Caro Alberto,
Ti scrivo quello che leggerai quando riaprirai gli occhi. Non ha senso discutere adesso delle ragioni, dei motivi – ripeto: ignoti – che hanno condotto ad un gesto così vile.
Non è dato sapere se hanno voluto mirare alle Tue idee, che condividiamo da sempre e custodiremo per sempre. Le Tue, le mie idee, le nostre idee non possono essere vinte.
Ma certo non sono riusciti a colpire l’altra parte di Te che affascina chi ha il privilegio di entrare in confidenza con Te: il cuore.
Perché di Te, mio caro Amico che mi hai sempre trattato come si tratta un fratello minore difficile e riottoso, ciò che colpisce non sono i titoli accademici, la cultura nel senso alto del termine, ma il cuore, la generosità, il disinteresse che hai sempre dimostrato a chi, come me, si rivolge a Te per un conforto, per un parere, per un’opinione, per una guida. Certo che farai sempre il possibile, e spesso molto di più, per rispondere, per dimostrare che anche se siamo agli antipodi geografici di questo paese – paese che continuiamo ad amare nonostante tutto – sai essere vicino.
Chi mi fece fare la Tua conoscenza, vecchio amico del Tuo papà, mi disse: il padre aveva un cuore grande, era un uomo onesto e generoso: sappi che Alberto ha ereditato il cuore del papà.
E nei nostri dialoghi, nei nostri confronti, non mi hai mai fatto pesare la Tua superiorità professionale, accademica, culturale.
Sai essere un maestro con l’esempio, con l’approvazione spesso affidata a brevissimi e telegrafici messaggi.
Non c’è rigo che io abbia scritto che non sia passato, sempre in anteprima, sotto il Tuo sguardo. Non per cercare la Tua approvazione, ma perché è un modo che noi due abbiamo di sentirci vicini e di scoprire che parliamo la stessa lingua, la lingua della moderazione, della gentilezza, del garbo, dell’attenzione alle ragioni dell’altro, ma pronti a difendere sempre i nostri principi liberali.

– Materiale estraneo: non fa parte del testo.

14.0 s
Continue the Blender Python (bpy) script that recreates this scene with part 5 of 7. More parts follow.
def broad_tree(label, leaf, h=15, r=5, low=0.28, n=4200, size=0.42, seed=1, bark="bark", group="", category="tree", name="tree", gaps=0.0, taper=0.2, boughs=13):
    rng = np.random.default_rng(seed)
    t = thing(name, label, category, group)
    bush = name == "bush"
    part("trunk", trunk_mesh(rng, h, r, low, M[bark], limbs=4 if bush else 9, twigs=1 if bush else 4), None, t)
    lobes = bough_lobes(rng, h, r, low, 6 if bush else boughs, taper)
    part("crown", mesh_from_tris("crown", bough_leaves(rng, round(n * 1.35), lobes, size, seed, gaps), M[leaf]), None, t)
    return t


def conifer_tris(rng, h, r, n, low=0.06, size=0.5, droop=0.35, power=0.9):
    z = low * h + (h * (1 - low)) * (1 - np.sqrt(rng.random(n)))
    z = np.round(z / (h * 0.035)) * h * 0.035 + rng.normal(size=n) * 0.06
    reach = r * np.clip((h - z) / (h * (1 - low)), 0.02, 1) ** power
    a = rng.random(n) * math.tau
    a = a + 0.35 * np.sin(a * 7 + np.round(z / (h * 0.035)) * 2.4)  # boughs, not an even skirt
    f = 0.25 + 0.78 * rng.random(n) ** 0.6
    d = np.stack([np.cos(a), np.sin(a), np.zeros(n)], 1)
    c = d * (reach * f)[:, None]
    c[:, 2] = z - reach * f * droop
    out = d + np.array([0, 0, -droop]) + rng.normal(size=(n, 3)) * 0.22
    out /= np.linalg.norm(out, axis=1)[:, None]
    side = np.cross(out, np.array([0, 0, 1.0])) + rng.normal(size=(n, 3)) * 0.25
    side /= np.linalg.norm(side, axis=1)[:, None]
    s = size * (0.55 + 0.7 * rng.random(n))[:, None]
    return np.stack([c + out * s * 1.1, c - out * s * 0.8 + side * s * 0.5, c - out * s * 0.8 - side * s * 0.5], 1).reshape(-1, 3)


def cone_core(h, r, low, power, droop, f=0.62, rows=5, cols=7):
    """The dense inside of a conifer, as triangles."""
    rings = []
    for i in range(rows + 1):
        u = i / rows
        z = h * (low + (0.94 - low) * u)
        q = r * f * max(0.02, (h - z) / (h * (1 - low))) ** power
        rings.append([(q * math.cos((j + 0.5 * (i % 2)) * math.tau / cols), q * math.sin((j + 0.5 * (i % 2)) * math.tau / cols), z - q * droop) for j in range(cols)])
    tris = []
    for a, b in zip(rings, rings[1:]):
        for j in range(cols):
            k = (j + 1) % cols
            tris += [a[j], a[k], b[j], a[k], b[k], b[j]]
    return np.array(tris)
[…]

Non ci siamo mai sentiti catafratti da armamentari ideologici, ma abbiamo e condividiamo la stessa passione per l’osservazione della società, che non vogliamo sovvertire, ma rendere più giusta, più libera, più equa, più aperta, inclusiva. E questo risultato lo vogliamo ottenere persuadendo, convincendo, ma sempre pronti a riconoscere che anche il nostro interlocutore ha le proprie ragioni.

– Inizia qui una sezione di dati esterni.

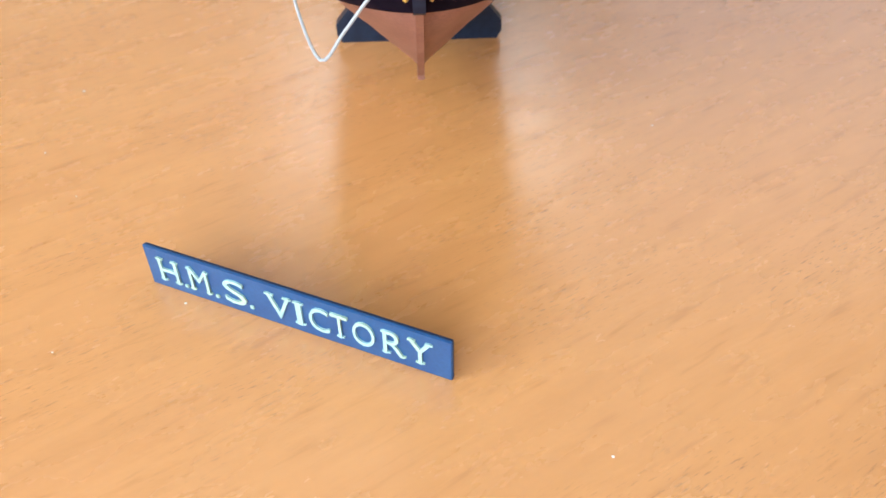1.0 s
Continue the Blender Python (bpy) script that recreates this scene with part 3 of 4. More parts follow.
for side in (1, -1):
    bm = bmesh.new()
    spine = ((4.9, -74.8, 115.2, 1.2), (5.3, -74.5, 112, 1.5), (5.5, -74, 108.6, 1.8), (5.0, -74, 105, 1.5), (4.0, -74.5, 102, 1.2))
    tube(bm, [(side * x + 1.8, y - 1, z + 4.4) for x, y, z, r in spine], [r * 0.5 for *p, r in spine], 8)
    lump = random.Random(60 + side)
    for x, y, z, r in spine:
        for k in range(3):
            ball(bm, (side * x + 1.8 + lump.uniform(-1, 1), y - 1.4 + lump.uniform(-0.6, 0.4), z + 4.4 + lump.uniform(-1.4, 1.4)), r * lump.uniform(0.32, 0.52), (1, 1, 1.2), 7, 5)
    part("supporter", bm, WHITE, figure, "white lumpy carving")
bm = bmesh.new()
for k in range(-3, 4):
    ball(bm, (k * 1.5 + 1.6, -75.6 + abs(k) * 0.5, 105.6 - abs(k) * 0.2), 1.35)
part("scroll", bm, OCHRE, figure)

# boomkins, catheads, anchors
for side, end in ((1, (50.0, -54.0, 96.8)), (-1, (-41.0, -63.9, 92.2))):
    bm = bmesh.new()
    tube(bm, [(side * 9, -40, 104.5), Vector((side * 9, -40, 104.5)).lerp(Vector(end), 0.5), end], [1.2, 1.0, 0.7], 8)
    part("boomkin", bm, BLACK, ship, "black boomkin spar")
    cathead = new("cathead")
    cathead.parent = ship
    cathead["label"] = "yellow cathead beam with a blue end"
    tip = (48.0, -25.0, 118.2) if side > 0 else (-46.2, -25.9, 115.7)
    bm = bmesh.new()
    d = Vector((tip[0] - side * 30, tip[1] + 17, 0.6))
    c = (Vector(tip) + Vector((side * 30, -17, tip[2] - 0.6))) / 2
    turn = Matrix.Rotation(math.atan2(d.y, d.x), 4, "Z")
    box(bm, c, (d.length, 2.8, 2.6), turn, 0.3)
    part("beam", bm, YELLOW, cathead)
    bm = bmesh.new()
    box(bm, Vector(c) + Vector((0, 0, -1.5)), (d.length * 0.86, 3.0, 1.5), turn)
    part("inlay", bm, ROYAL, cathead)
    anchor = new("anchor")
    anchor.parent = ship
    anchor["label"] = "black anchor slung below the cathead"
    ends = ((39, -21, 97.6), (70.7, -8.4, 96.6)) if side > 0 else ((-38, -19, 104), (-64, -14, 107.5))
    mid = Vector(ends[0]).lerp(Vector(ends[1]), 0.5)
    bm = bmesh.new()
    tube(bm, [ends[0], mid, ends[1]], [2.0, 3.0, 1.5], 4)
    part("stock", bm, BLACK, anchor)
    bm = bmesh.new()
    tube(bm, [mid + Vector((0, -3, 0)), mid + Vector((-side * 2, 14, -7)), mid + Vector((-side * 3.5, 31, -15))], [1.5, 1.4, 1.7], 8)
    part("shank", bm, BLACK, anchor)
    bm = bmesh.new()
    k = mid + Vector((-side * 3.5, 31, -15))
    tube(bm, smooth_path([k + Vector((side * 9, -9, 3)), k + Vector((side * 4, -2, 0)), k, k + Vector((-side * 3, -4, -6)), k + Vector((-side * 3, -11, -8))], 12), 1.2, 6)
    part("arms", bm, BLACK, anchor)
    bm = bmesh.new()
    ring(bm, mid + Vector((0, -5.5, 0.5)), 2.6, 0.5, Matrix.Rotation(radians(60), 4, "Y"))
    part("ring", bm, BLACK, anchor)

# gunports with lids and muzzles
bm = bmesh.new()
box(bm, (0, 0, 0), (0.9, 4.6, 4.8), None, 0.25)
me_port = part("gunport", bm, HULL_BLACK, hull)
bm = bmesh.new()
box(bm, (0, 0, 0), (0.7, 4.4, 3.2), None, 0.2)
me_lid = part("port_lid", bm, HULL_BLACK, hull)
bm = bmesh.new()
tube(bm, [(-2, 0, 0), (1.5, 0, 0), (1.7, 0, 0), (2.3, 0, 0)], [1.9, 1.6, 1.8, 1.7], 8)
me_gun = part("muzzle", bm, BLACK, hull)
first = True
for row, (zz, y0, n, step) in enumerate(((66.5, 5, 12, 23.4), (89.5, 12, 12, 21.0), (101, 15, 11, 22.0))):
    big = Matrix.Diagonal((1, 2.0, 1.6, 1)) if row == 1 else Matrix()
    for side in (1, -1):
        for k in range(n):
            y = y0 + k * step + row * 3.0
            p = hull_point(y, zz, side, 0.35)
            q = hull_point(y + 2, zz, side, 0.35) - hull_point(y - 2, zz, side, 0.35)
            yaw = Matrix.Rotation(math.atan2(-q.x, q.y), 4, "Z")
            m = Matrix.Translation(p * MM) @ yaw @ big
            lid = Matrix.Translation((p + yaw.to_3x3() @ Vector((side * 1.0, 0, 3.3))) * MM) @ yaw @ Matrix.Rotation(radians(side * 34), 4, "Y") @ big
            gun = m @ (Matrix() if side > 0 else Matrix.Rotation(math.pi, 4, "Z"))
            if first:
                me_port.matrix_basis, me_lid.matrix_basis, me_gun.matrix_basis = m, lid, gun
                first = False
            else:
                shared("gunport", me_port.data, m, hull)
                shared("port_lid", me_lid.data, lid, hull)
                shared("muzzle", me_gun.data, gun, hull)

# white lashings along the outside of the hammock netting
bm = bmesh.new()
tube(bm, [(0, -1.3, -1.2), (0, 1.3, 1.2)], 0.32, 5)
me_lash = part("lashing", bm, WHITE, hull, "small white slanting lashing")
lashes = [(y, side) for side in (1, -1) for y in range(1, 52, 3) if y != 25]
for k, (y, side) in enumerate(lashes):
    m = Matrix.Translation(hull_point(y, net_edge(y) - 3.6, side, 0.7) * MM)
    if k == 0:
        me_lash.matrix_basis = m
    else:
        shared("lashing", me_lash.data, m, hull)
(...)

Ci siamo incrociati l’ultima volta ieri pomeriggio. Abbiamo, come sempre, messo in agenda tantissim cose, idee abbozzate, iniziative da intraprendere, condiviso giudizi, opinioni, ambizioni.
Mi hai detto: mercoledì sono a Roma e vorrei che Tu fossi romano. È il Tuo modo per invitarmi. Ti avevo detto: farò il possibile.
Oggi, invece, vorrei solo essere torinese. Per testimoniarTi il mio affetto, la mia vicinanza aspettando qualche buona notizia nei corridoi dell’ospedale, tra i comuni amici.
Ti aspetto, come sempre in debito. Tuo.